§ **What to produce**
Can you copy the lines from the one that contains "6. More parts follow." through the end of the material below, exactly and with nothing else?

§ **Source material**

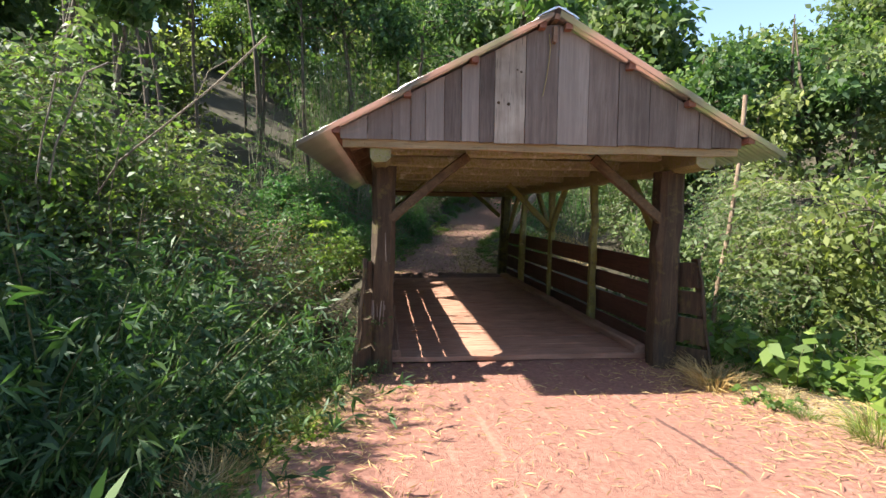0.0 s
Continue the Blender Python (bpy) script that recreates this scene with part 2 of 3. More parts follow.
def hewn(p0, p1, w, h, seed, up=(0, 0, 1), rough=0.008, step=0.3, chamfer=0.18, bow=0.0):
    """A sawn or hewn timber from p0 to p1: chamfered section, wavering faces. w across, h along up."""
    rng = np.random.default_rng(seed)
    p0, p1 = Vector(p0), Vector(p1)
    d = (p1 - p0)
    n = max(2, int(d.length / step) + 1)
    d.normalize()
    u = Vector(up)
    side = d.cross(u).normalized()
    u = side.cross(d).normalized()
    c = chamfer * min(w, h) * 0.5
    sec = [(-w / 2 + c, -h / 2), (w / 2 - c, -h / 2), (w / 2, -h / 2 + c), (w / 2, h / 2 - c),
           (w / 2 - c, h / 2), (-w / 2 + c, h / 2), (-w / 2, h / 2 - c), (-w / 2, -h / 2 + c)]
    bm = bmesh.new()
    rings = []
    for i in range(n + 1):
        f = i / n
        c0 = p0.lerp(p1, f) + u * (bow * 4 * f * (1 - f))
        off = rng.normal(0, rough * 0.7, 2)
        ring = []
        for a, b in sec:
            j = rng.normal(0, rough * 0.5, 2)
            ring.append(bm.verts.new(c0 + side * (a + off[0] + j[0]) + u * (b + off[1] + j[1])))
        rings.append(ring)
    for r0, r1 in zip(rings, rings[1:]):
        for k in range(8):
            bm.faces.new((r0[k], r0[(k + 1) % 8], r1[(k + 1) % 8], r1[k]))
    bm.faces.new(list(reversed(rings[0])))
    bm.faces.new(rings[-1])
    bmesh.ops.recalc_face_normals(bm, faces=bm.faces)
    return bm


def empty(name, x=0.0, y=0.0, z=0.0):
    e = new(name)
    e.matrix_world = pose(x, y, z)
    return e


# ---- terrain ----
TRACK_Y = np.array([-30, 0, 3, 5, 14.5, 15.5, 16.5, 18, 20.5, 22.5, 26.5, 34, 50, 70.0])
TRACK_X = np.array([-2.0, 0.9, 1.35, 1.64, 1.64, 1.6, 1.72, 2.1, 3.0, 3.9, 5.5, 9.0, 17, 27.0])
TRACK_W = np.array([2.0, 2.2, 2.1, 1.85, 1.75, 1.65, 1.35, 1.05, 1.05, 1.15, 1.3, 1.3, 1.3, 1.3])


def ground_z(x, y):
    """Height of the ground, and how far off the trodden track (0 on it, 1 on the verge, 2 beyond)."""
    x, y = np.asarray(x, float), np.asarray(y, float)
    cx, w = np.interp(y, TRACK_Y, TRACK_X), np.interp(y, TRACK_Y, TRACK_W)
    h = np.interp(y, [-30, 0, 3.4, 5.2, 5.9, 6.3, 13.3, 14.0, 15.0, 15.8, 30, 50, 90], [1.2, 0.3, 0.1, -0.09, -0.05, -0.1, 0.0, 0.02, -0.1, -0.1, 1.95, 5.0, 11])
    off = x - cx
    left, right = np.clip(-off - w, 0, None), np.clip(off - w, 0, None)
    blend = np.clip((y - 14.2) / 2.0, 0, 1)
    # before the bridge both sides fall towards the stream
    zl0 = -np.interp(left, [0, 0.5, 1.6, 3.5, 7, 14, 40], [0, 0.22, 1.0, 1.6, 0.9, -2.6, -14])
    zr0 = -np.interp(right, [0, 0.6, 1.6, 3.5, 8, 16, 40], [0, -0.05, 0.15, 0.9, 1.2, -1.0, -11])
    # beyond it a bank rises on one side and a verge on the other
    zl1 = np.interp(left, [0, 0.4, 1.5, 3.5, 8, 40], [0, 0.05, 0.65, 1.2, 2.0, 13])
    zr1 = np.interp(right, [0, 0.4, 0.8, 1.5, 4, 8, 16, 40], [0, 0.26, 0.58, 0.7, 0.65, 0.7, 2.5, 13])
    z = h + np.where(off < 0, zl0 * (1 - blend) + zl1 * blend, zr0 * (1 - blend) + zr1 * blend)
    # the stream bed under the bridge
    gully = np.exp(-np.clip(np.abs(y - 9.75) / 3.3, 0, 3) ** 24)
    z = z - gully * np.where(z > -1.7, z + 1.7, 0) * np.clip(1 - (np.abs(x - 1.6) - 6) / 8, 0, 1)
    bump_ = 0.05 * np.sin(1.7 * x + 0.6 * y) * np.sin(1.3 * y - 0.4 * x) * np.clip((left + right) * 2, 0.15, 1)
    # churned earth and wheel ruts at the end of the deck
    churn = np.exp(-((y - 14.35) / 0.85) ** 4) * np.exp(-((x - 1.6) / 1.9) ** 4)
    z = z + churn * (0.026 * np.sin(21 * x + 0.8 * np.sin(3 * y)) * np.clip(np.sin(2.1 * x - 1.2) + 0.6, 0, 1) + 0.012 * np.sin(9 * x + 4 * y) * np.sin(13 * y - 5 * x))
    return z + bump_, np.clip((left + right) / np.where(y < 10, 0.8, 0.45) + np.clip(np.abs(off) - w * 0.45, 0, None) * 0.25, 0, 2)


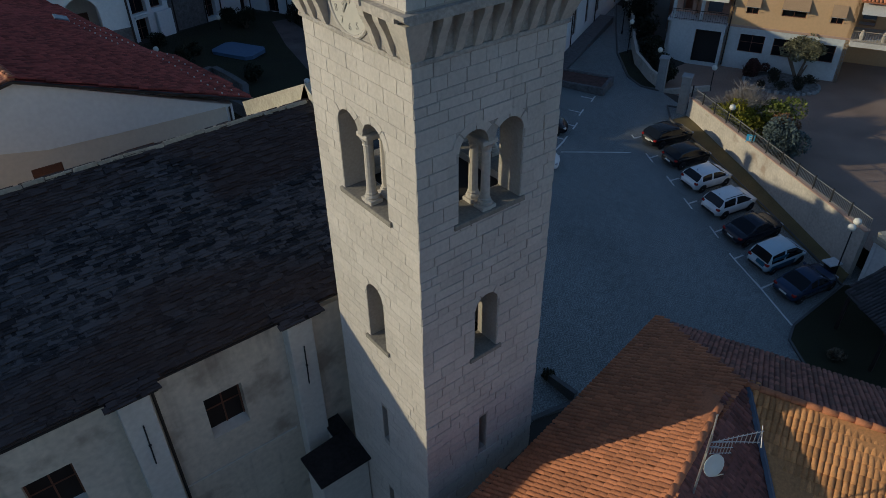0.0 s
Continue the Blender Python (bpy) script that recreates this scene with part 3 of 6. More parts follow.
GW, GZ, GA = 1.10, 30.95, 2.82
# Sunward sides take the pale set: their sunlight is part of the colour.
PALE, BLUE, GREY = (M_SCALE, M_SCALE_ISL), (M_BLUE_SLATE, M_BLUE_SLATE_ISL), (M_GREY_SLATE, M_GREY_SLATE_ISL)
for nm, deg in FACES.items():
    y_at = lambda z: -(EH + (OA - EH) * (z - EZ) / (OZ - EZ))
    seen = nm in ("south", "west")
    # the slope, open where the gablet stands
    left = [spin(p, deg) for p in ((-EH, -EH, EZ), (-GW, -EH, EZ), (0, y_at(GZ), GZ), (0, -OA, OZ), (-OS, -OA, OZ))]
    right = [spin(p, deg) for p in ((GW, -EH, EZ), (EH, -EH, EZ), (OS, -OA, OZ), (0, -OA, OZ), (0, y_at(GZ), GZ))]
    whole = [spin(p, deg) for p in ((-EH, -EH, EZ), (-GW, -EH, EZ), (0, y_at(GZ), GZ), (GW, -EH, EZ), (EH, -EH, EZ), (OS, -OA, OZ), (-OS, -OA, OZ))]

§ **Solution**
Continue the Blender Python (bpy) script that recreates this scene with part 3 of 6. More parts follow.
GW, GZ, GA = 1.10, 30.95, 2.82
# Sunward sides take the pale set: their sunlight is part of the colour.
PALE, BLUE, GREY = (M_SCALE, M_SCALE_ISL), (M_BLUE_SLATE, M_BLUE_SLATE_ISL), (M_GREY_SLATE, M_GREY_SLATE_ISL)
for nm, deg in FACES.items():
    y_at = lambda z: -(EH + (OA - EH) * (z - EZ) / (OZ - EZ))
    seen = nm in ("south", "west")
    # the slope, open where the gablet stands
    left = [spin(p, deg) for p in ((-EH, -EH, EZ), (-GW, -EH, EZ), (0, y_at(GZ), GZ), (0, -OA, OZ), (-OS, -OA, OZ))]
    right = [spin(p, deg) for p in ((GW, -EH, EZ), (EH, -EH, EZ), (OS, -OA, OZ), (0, -OA, OZ), (0, y_at(GZ), GZ))]
    whole = [spin(p, deg) for p in ((-EH, -EH, EZ), (-GW, -EH, EZ), (0, y_at(GZ), GZ), (GW, -EH, EZ), (EH, -EH, EZ), (OS, -OA, OZ), (-OS, -OA, OZ))]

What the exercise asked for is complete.